If you're really stuck, I tell them, you can collaborate and work on a poem with someone else who's also stuck. This means you can
talk
in the classroom, so long as you don't disturb your neighbor. As we're working, I often have to reassure a student that it's all right not to finish a poem if you really can't. You can let it sit for a while and maybe come back to it, or maybe not. And if you really get carried away by an assignment, it's all right not to go on to my next one—just keep going with what you're doing,
take your time.
(Often, by this time the students are looking at me gratefully but a bit warily, wondering if they've fallen into the hands of a lunatic.)
We talk about the ways this kind of writing differs from learning spelling or math, where there are right and wrong answers. I tell the kids that in what we'll be doing, there
is
no one right answer, not even a right way or wrong way to do it. And if, in a particular writing assignment, I do suggest some rules to follow, I always say, if you can think of a way to break these rules and still come out with a really good poem—go right ahead. I see this as a way to get beyond paying lip service to children's creativity and encouraging them to practice it. By now the good students may be feeling lost. They're often kids who have beaten the system, who have become experts at following the rules in order to get a good grade. And now, maybe for the first time, they're experiencing helplessness at school, because the boundaries have shifted; without rules to follow, they're not sure how to proceed. They may sulk, or even cry, although they usually come around and have a good time.

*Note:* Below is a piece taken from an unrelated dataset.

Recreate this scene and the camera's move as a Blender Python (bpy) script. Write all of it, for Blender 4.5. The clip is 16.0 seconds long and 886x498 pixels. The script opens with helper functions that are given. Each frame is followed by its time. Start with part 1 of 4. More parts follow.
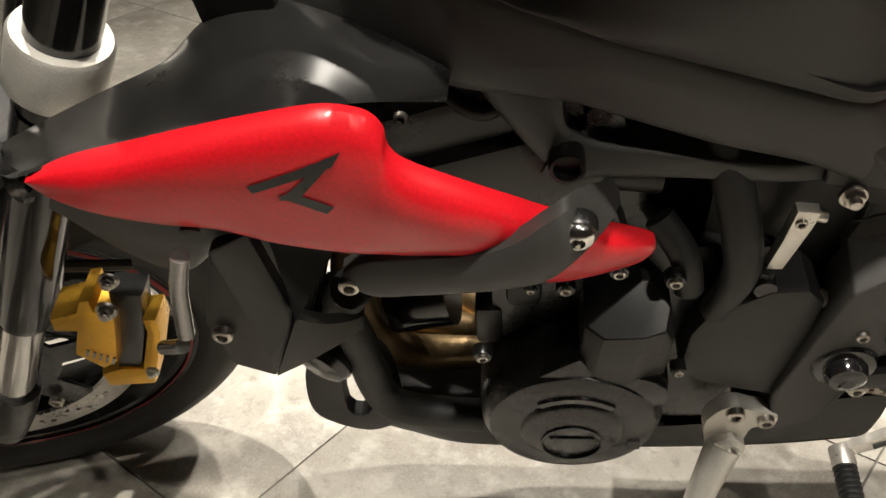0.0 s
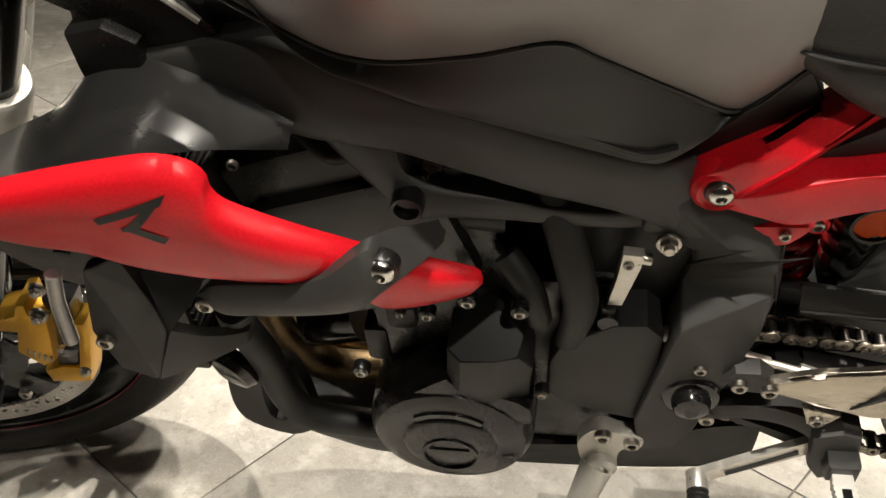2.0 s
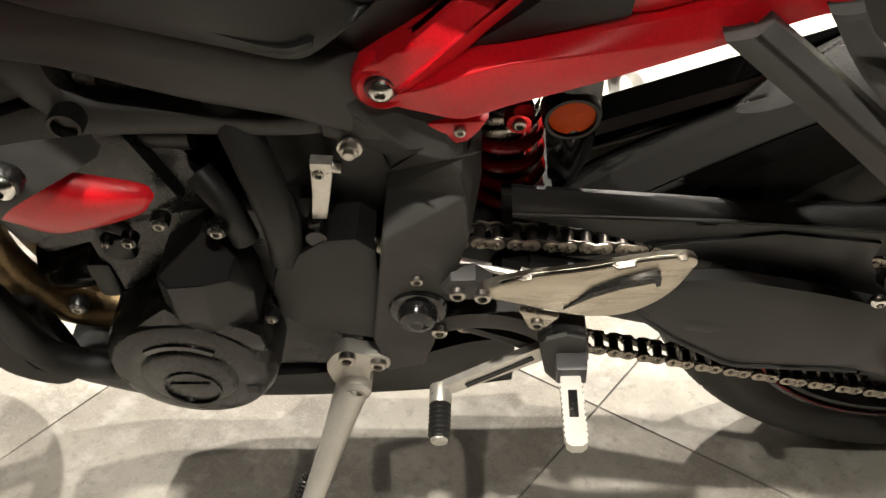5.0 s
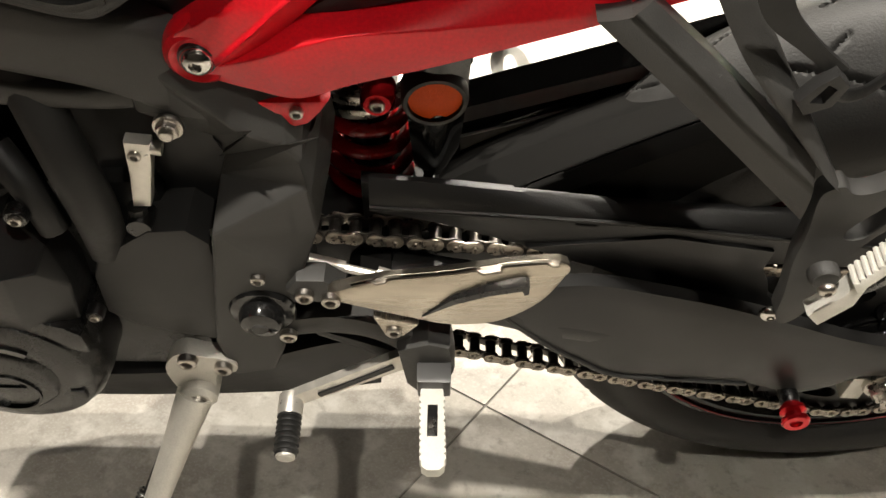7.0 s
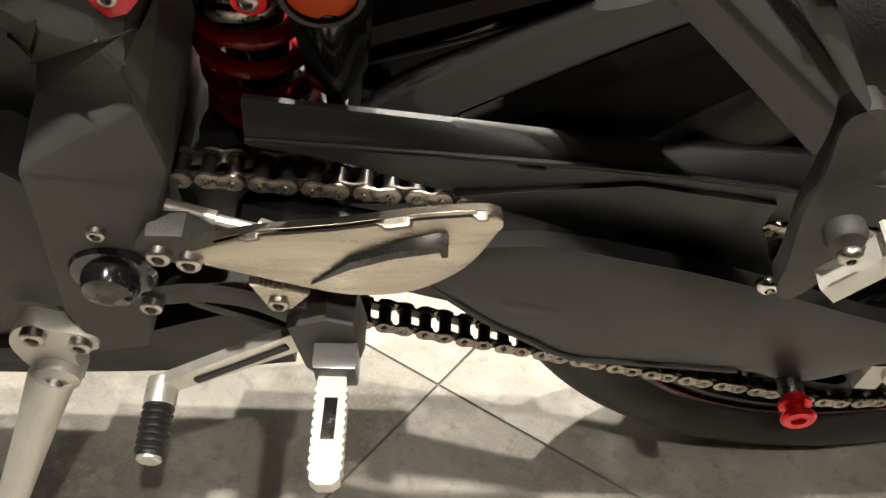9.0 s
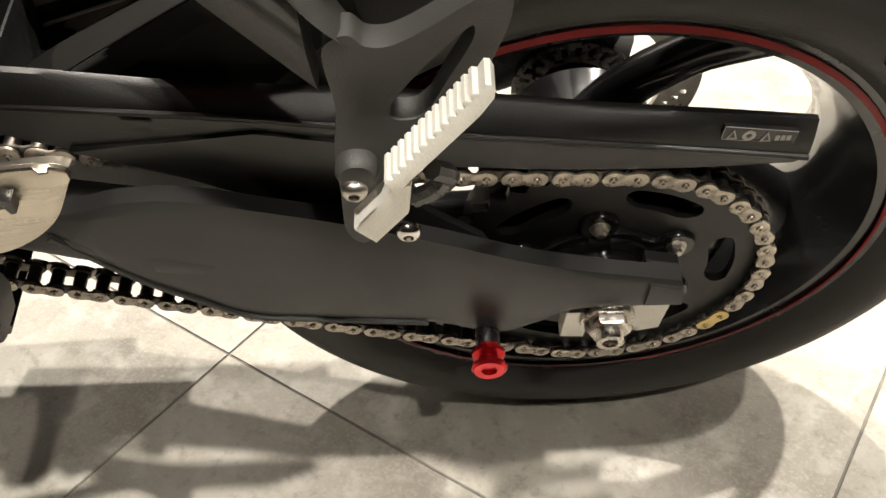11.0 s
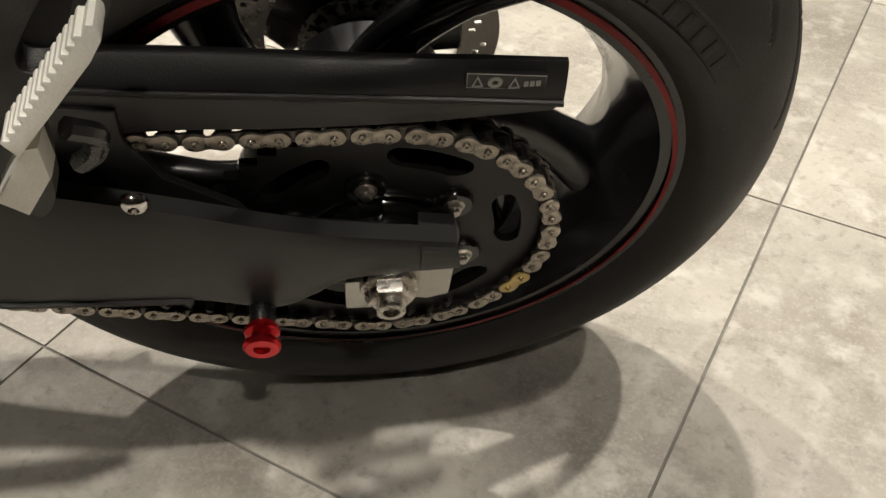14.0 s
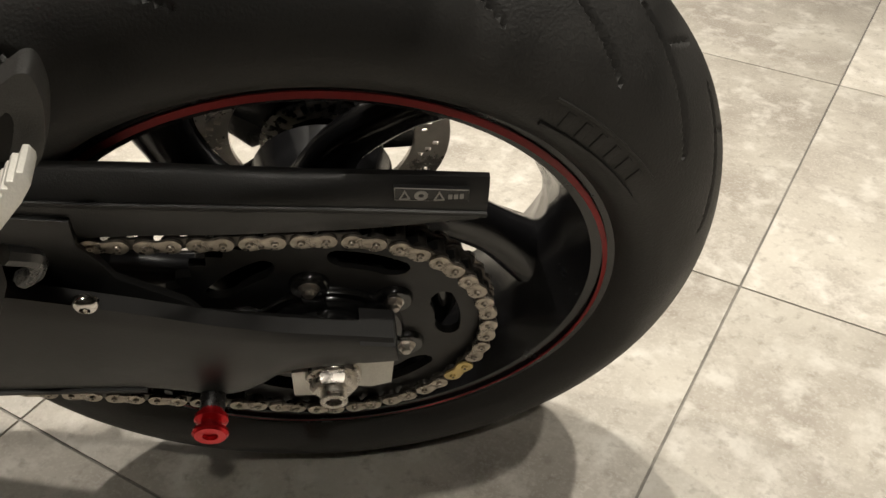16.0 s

But it's the other students, the bad students, the little criminals, who often have a form of intelligence that is not much rewarded in school, who are listening most attentively. It's these kids, for whom helplessness and frustration are the norm at school, and often in life—maybe their mom's boyfriend got drunk and abusive the night before—who take to poetry like ducklings to water. And sometimes, as with that fifth-grade boy, they find that adopting a poetic voice can be a revelation. It's as if they're free to speak with their true voice for the very first time. It is always a gift—to the teacher, the class, and to me—to have a child lead us into the heart of poetry. That boy spoke to our own loneliness and exile and reminded us that our everyday world is more mysterious than we know: who would have guessed that an ordinary boy, in an ordinary classroom in North Dakota, was walking around with a love, and a loss, as big as Texas in his heart?
Often, when I'm working in an elementary classroom, my mind pitches back to my own school days. I enjoyed school wholeheartedly until third grade. My mother was an elementary-school teacher, and that may have helped me develop early on a sense of what was expected of me, and the confidence that I could learn new things. Then, as we moved from adding and subtracting to multiplying and dividing, I had my first taste of failure. I'd grown used to counting on my fingers and panicked when the numbers became so big so fast, literally untouchable. I became enormously frustrated trying to grasp concepts that remained tantalizingly out of reach. I still excelled at English and found spelling easy. But I began to fall behind in math.
One day, in fourth grade, I had an epiphany about the nature of numbers, and a peculiar taste of otherness—the unmistakable sense that I'd seen something that my teacher, and the other students, could not see. My teacher that year prided herself on being tough. She had warned us on the very first day of school that she expected us to work, and to work hard. That was fine with me; I wanted to learn. As I was one of the better students in English, however, my teacher seemed unable to forgive me for being so backward in mathematics. I believe she thought that if she pressured me enough, even ridiculed me from time to time, I would simply apply myself and learn. Thus, one day, in exasperation at some muddle I'd made with a math problem on the blackboard, an experience that always terrified me, she grabbed my chalk, solved the problem, and said, in a sarcastic voice, “You see, it's simple, as simple as two plus two is always four.”
And, without thinking, I said, “That can't be.” Suddenly, I was sure that two plus two could not possibly
always
be four. And, of course, it isn't. In Boolean algebra, two plus two can be zero, in base three, two plus two is eleven. I had stumbled onto set theory, a truth about numbers that I had no language for. As this was the early 1950s, my teacher had no language for it either, and she and the class had a good laugh over my ridiculous remark. I staggered away from my epiphany and went back to my seat, feeling certain of the truth of what I'd seen but also terribly confused. Briefly, numbers had seemed much more exciting than I had been led to believe. But if two plus two was always four, then numbers were too literal, too boring, to be worth much attention. I wrote math off right then and there, and, of course, ended up with a classic case of math anxiety.
In a way, though, this experience had a positive side, as the beginning of my formation as a poet. Whenever definitions were given as absolutes, as
always,
I would have that familiar tingle
—that can't be—
and soon learned that I could focus on the fuzzy boundaries, where definitions give way to metaphor. Even though “negative capability,” like set theory, was a term I wasn't to hear for years, I had stumbled onto it as a way of being, a way of thinking, a way of intelligence that largely defined me. It was there in that ambiguous world that I resolved to dwell.
I have since met visual artists who as children were so intent on playing with the shapes of numbers and letters that they fell behind in both English and math, to the despair of their teachers, who recognized that these were intelligent children. Yet visual intelligence, even more than poetic intelligence, can be a handicap in this culture. Years ago, when I was a kindergarten aide at a Quaker school, one little girl demonstrated a capacity for attention unusual at the age of five; every afternoon, she would paint huge blocks of color onto newsprint, working for nearly an hour. Then she would ask me to hang the painting to dry so that she could work on it again the next day. The teacher and I were fascinated but soon found that we had to protect her from the other children, who, once they noticed that her paintings didn't “look like anything,” made fun of them. The girl, remarkably, was undeterred, already adept at exile.